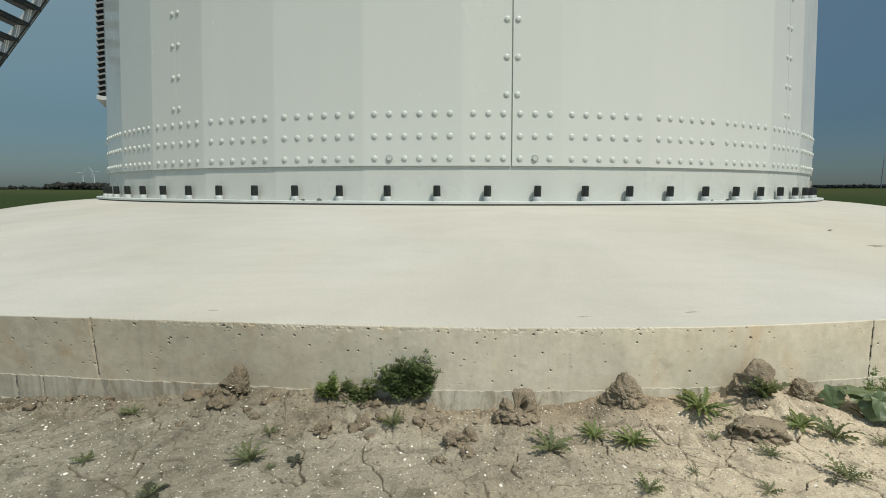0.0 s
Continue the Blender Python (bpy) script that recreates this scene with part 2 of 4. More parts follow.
def clod_material(name, base):
    m, t, b = mat(name)
    v = coords(t)
    lo = tuple(c * 0.72 for c in base)
    hi = tuple(c * 1.18 for c in base)
    c = ramp(t, noise_node(t, v, 26, 6, 0.65), (0.28, lo), (0.5, base), (0.75, hi))
    grit = ramp(t, noise_node(t, v, 260, 3, 0.7), (0.3, grey(0.75)), (0.5, grey(1.0)), (0.78, grey(1.25)))
    # darker towards -x, matching the brightness falloff painted into the soil
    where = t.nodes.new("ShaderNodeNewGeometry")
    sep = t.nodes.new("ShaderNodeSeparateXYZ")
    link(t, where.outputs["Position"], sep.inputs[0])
    painted_dark = t.nodes.new("ShaderNodeMapRange")
    link(t, sep.outputs["X"], painted_dark.inputs[0])
    painted_dark.inputs[1].default_value, painted_dark.inputs[2].default_value = 0.35, -0.30
    c = mixc(t, painted_dark.outputs[0], c, mixc(t, 1.0, c, (0.72, 0.715, 0.70), "MULTIPLY"))
    link(t, mixc(t, 1.0, c, grit, "MULTIPLY"), b.inputs["Base Color"])
    b.inputs["Roughness"].default_value = 0.95
    b.inputs["Specular IOR Level"].default_value = 0.15
    bump(t, b, noise_node(t, v, 95, 6, 0.75), 0.8, 0.006)
    return m


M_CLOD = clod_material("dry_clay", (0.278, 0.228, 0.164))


def leaf_material(name, dark, light, rough=0.5, trans=0.25, spread=0.28):
    m, t, b = mat(name)
    rnd = t.nodes.new("ShaderNodeObjectInfo")
    isl = t.nodes.new("ShaderNodeNewGeometry")
    v = coords(t)
    c = ramp(t, noise_node(t, v, 30, 4, 0.6), (0.3, dark), (0.7, light))
    shade = ramp(t, isl.outputs["Random Per Island"], (0.0, grey(1 - spread)), (1.0, grey(1 + spread)))
    tint = ramp(t, rnd.outputs["Random"], (0.0, (0.85, 0.92, 0.9)), (1.0, (1.15, 1.05, 0.9)))
    c = mixc(t, 1.0, mixc(t, 1.0, c, shade, "MULTIPLY"), tint, "MULTIPLY")
    link(t, c, b.inputs["Base Color"])
    b.inputs["Roughness"].default_value = rough
    bump(t, b, noise_node(t, v, 140, 4, 0.6), 0.5, 0.0015)
    tr = t.nodes.new("ShaderNodeBsdfTranslucent")
    link(t, c, tr.inputs["Color"])
    mx = t.nodes.new("ShaderNodeMixShader")
    mx.inputs[0].default_value = trans
    link(t, b.outputs[0], mx.inputs[1])
    link(t, tr.outputs[0], mx.inputs[2])
    link(t, mx.outputs[0], t.nodes["Material Output"].inputs["Surface"])
    return m


M_BUSH = leaf_material("dark_feathery_leaf", (0.105, 0.138, 0.056), (0.205, 0.245, 0.105), 0.5, 0.42)
M_WEED = leaf_material("weed_leaf", (0.125, 0.158, 0.072), (0.240, 0.268, 0.132), 0.5, 0.42)
M_BRIGHT = leaf_material("bright_weed_leaf", (0.145, 0.195, 0.064), (0.270, 0.325, 0.125), 0.5, 0.42)
M_BROAD = leaf_material("broad_leaf", (0.068, 0.098, 0.048), (0.150, 0.185, 0.098), 0.40, 0.28)
M_DEADLEAF = leaf_material("withered_leaf", (0.030, 0.036, 0.022), (0.075, 0.075, 0.045), 0.7, 0.1)
# distance haze put into the leaf colour; translucency lifts the shaded sides
M_FARTREE = leaf_material("hazed_foliage", (0.075, 0.087, 0.090), (0.085, 0.098, 0.100), 1.0, 0.65, 0.03)


# ---- building helpers ----
def finish(bm, material, name, smooth=False):
    me = bpy.data.meshes.new(name)
    bm.to_mesh(me)
    bm.free()
    for m in (material if isinstance(material, (list, tuple)) else [material]):
        me.materials.append(m)
    if smooth:
        me.shade_smooth()
    return me


def part(name, bm, material, parent, label="", smooth=False):
    me = bm if isinstance(bm, bpy.types.Mesh) else finish(bm, material, name, smooth)
    ob = new(name, me)
    ob.parent = parent
    return tagged(ob, label)


def thing(name, m, label, category, group="", kind=""):
    ob = new(name)
    ob.empty_display_size = 0.1
    ob.matrix_world = m
    return tagged(ob, label, category, group, kind)


def box(bm, x0, x1, y0, y1, z0, z1, m=None):
    vs = [bm.verts.new(Vector((x, y, z)) if m is None else m @ Vector((x, y, z))) for z in (z0, z1) for x, y in ((x0, y0), (x1, y0), (x1, y1), (x0, y1))]
    for f in ((3, 2, 1, 0), (4, 5, 6, 7), (0, 1, 5, 4), (1, 2, 6, 5), (2, 3, 7, 6), (3, 0, 4, 7)):
        bm.faces.new([vs[i] for i in f])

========

[Goal] Pull every line containing the word "part" out of the material.

[Full solution]
Continue the Blender Python (bpy) script that recreates this scene with part 2 of 4. More parts follow.
def part(name, bm, material, parent, label="", smooth=False):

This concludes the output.